/ResFGB

Functional gradient boosting based on residual network perception

Primary LanguagePythonMIT LicenseMIT

Remark: The code is updated from the ICML version. The ICML version corresponds to a commit on May 25, 2018.

ResFGB

This is a Theano(>=1.0.0) implementation of "Functional gradient boosting based on residual network perception".

ResFGB is a functional gradient boosting method for learning a resnet-like deep neural network for non-linear classification problems. The model is composed of a linear classifier such as logistic regression and support vector machine, and a feature extraction. In each iteration, these components are trained by alternate optimization, that is, a linear classifier is trained to classify obtained samples through a feature extraction and this extraction map is updated by stacking a resnet-type layer to move samples along the direction of increasing the linear separability. We finally obtain a highly non-linear classifier forming a residual network.

Usage

A simple pseudocode is provided below.

Note: (X,Y): training data, (Xv,Yv): validation data, (Xt,Yt): test data. These are numpy arrays. n_data: the number of training data, input_dim: dimension of the input space, n_class: the number of classes. A label set should be an integer sequence starting with zero.

from resfgb.models import ResFGB, get_hyperparams

hparams = get_hyperparams( n_data, input_dim, n_class )
model = ResFGB( **hparams )
best_iters,_ ,_ = model.fit( X, Y, Xv, Yv, use_best_iter=True )

train_loss, train_acc = model.evaluate( X, Y )
print( 'train_loss: {0}, train_acc: {1}'.format(train_loss, train_acc) )

test_loss, test_acc  = model.evaluate( Xt,  Yt )
print( 'test_loss : {0}, test_acc : {1}'.format(test_loss, test_acc) )

See examples/sample_resfgb.py for more detail.

Hyperparameters

Hyperparameters of ResFGB are mainly divided three types: the first is for learning a linear classifier, the second is for learning a multi-layer network as a resblock, and the other is for the functional gradient method.

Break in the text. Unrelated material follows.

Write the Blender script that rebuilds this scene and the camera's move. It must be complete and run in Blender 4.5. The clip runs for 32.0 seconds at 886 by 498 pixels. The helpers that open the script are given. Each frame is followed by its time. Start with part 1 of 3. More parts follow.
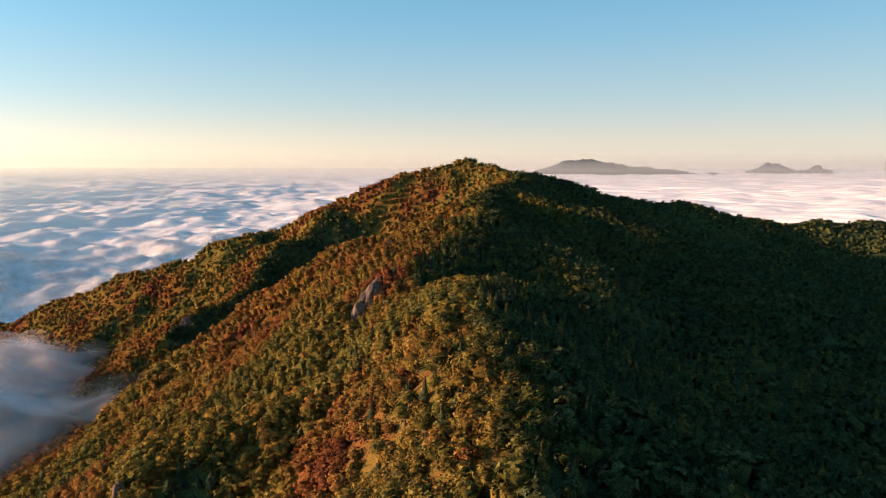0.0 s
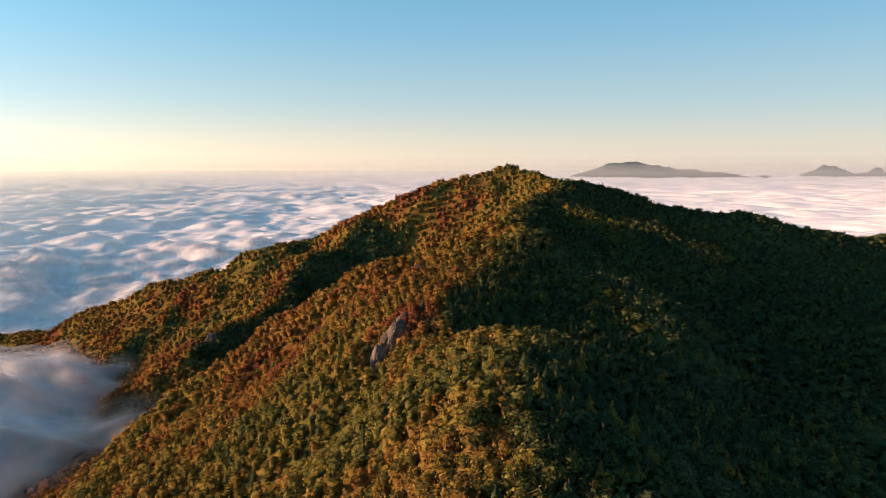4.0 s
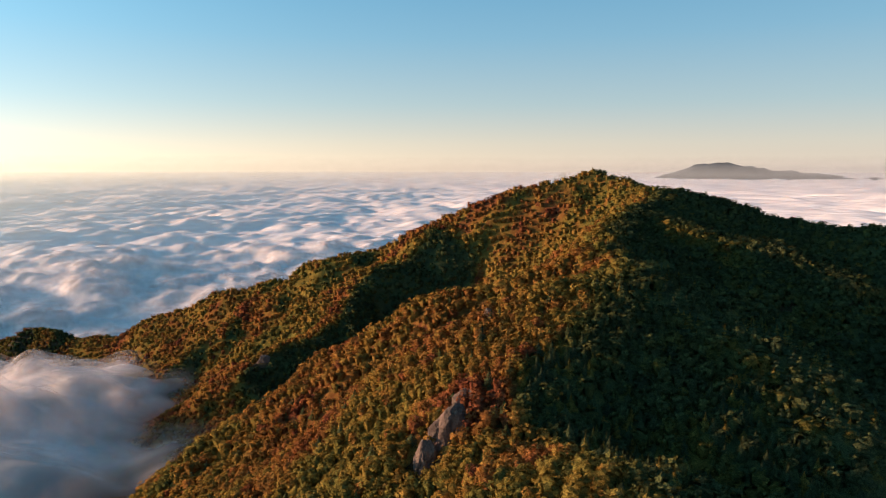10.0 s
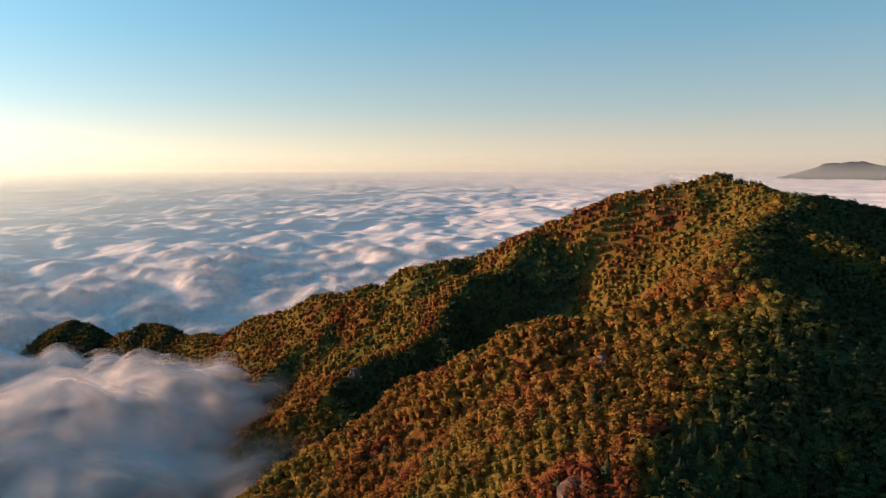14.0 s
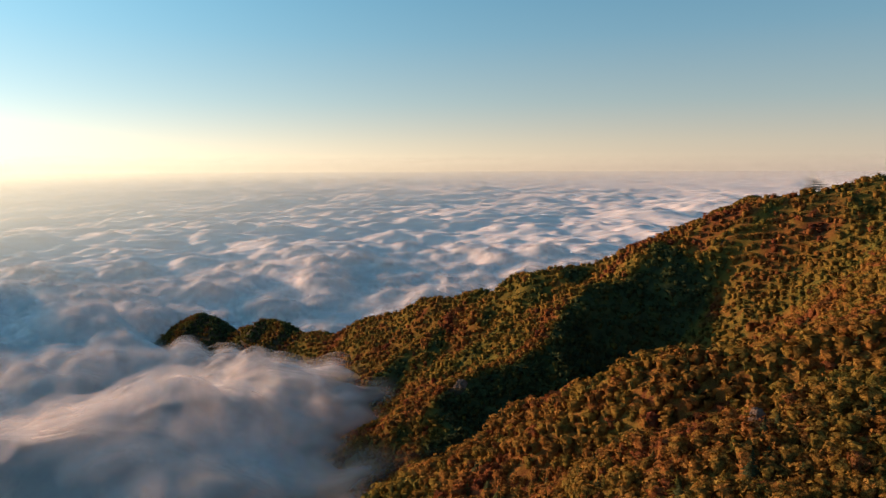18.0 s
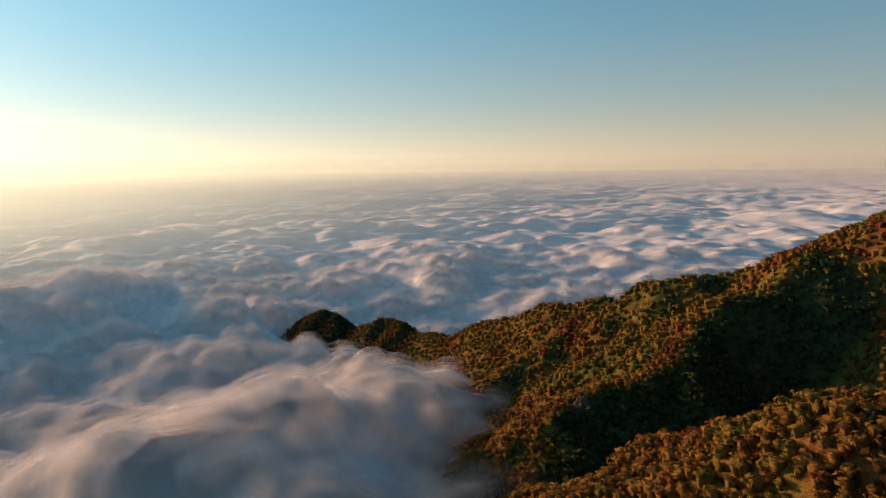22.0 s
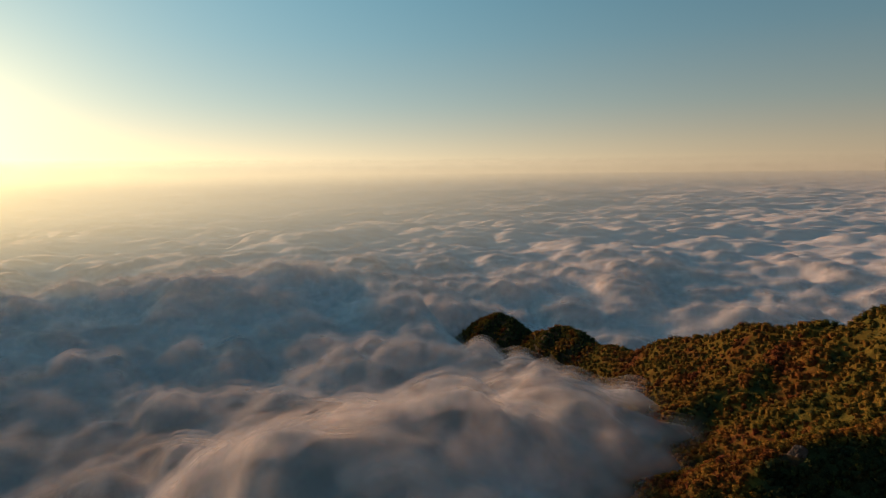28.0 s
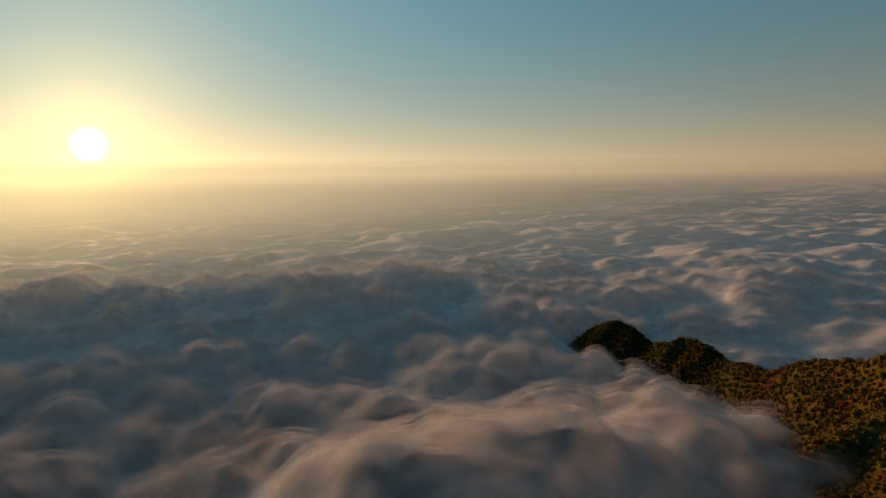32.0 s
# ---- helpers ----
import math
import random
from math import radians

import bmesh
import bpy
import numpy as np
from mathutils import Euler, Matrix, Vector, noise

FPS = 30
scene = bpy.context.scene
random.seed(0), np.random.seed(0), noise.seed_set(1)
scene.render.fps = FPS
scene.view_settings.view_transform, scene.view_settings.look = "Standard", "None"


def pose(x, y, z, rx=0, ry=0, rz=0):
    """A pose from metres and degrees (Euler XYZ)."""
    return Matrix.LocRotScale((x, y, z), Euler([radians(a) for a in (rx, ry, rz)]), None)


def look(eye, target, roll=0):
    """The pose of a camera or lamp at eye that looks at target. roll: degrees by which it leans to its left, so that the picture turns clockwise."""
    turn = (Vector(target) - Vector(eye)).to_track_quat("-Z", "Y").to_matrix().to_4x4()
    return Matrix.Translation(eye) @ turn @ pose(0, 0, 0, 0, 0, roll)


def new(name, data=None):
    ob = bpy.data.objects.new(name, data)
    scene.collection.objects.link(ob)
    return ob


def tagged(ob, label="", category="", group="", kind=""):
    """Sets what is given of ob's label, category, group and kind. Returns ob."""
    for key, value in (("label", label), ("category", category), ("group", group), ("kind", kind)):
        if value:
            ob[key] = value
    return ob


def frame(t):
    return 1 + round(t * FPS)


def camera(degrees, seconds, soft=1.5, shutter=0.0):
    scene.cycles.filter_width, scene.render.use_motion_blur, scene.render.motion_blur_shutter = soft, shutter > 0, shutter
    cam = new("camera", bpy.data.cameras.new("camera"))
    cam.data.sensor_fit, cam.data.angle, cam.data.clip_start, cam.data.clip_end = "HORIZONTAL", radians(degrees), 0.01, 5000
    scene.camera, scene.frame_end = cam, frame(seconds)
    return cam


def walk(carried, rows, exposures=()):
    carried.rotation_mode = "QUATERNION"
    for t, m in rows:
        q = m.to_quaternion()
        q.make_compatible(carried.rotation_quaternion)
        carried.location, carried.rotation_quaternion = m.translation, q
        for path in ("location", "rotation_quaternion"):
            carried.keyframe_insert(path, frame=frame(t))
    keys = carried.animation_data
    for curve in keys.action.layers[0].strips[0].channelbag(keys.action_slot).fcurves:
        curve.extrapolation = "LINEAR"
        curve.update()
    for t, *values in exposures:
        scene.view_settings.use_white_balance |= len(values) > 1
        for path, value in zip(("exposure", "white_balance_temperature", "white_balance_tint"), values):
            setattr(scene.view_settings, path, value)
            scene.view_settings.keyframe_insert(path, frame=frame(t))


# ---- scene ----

The hyperparameters are listed below. 'Default' is a value set by the function resfgb.models.get_hyperparams. input_dim and n_class stand for the dimension of the input space and the number of classes, respectively.

For the linear model

  • shape[default=(input_dim, n_class)]
    • Shape of the linear model, which should not be changed.
  • wr[default=1/n_data]
    • L2-regularization parameter.
  • bias[default=True]
    • Flag for whether to include bias term or not.
  • eta[default=1e-2]
    • Learning rate for Nesterov's momentum method.
  • momentum[default=0.9]
    • Momentum parameter for Nesterov's momentum method.
  • minibatch_size[default=100]
    • Minibatch size to compute stochastic gradients.
  • max_epoch[default=100]
    • The number of epochs for learning a linear model.
  • tune_eta[default=True]
    • Flag for whether to tune learning rate or not.
  • scale[default=1.0]
    • Positive number by which a tuned learning rate is multiplied.
  • eval_iters[default=1000]
    • The number of iterations in a trial for tuning learning rate.
  • early_stop[default=10]
    • When the training loss does not improve while this number of epochs, the training is stopped.

For the resblock

  • shape[default=(input_dim,100,100,100,100,input_dim)]
    • Shape of the multi-layer perceptron. Dimensions of the input and last layer should set to input_dim.
  • wr[default=1/n_data]
    • L2-regularization parameter.
  • eta[default=1e-2]
    • Learning rate for Nesterov's momentum method.
  • momentum[default=0.9]
    • Momentum parameter for Nesterov's momentum method.
  • minibatch_size[default=100]
    • Minibatch size to compute stochastic gradients.
  • max_epoch[default=50]
    • The number of epochs for learning a linear model.
  • tune_eta[default=True]
    • Flag for whether to tune learning rate or not.
  • scale[default=1.0]
    • Positive number by which a tuned learning rate is multiplied.
  • eval_iters[default=1000]
    • The number of iterations in a trial for tuning learning rate.
  • early_stop[default=10]
    • When the training loss does not improve while this number of epochs, the training is stopped.

For the functional gradient method

  • model_type[default='logistic']
    • Type of the linear model: 'logistic' or 'smooth_hinge'.
  • model_hparams[default=model_hparams]
    • Dictionary of the hyperparameter for the linear model.
  • resblock_hparams[default=resblock_hparams]
    • Dictionary of the hyperparameter for the resblock.
  • fg_eta[default=1e-1]
    • Learning rate used in the functional gradient method.
  • max_iters[default=30
    • The number of iterations of the functional gradient method, which corresponds to the depth of an obtained network.
  • seed[default=1]
    • Random seed used in the method.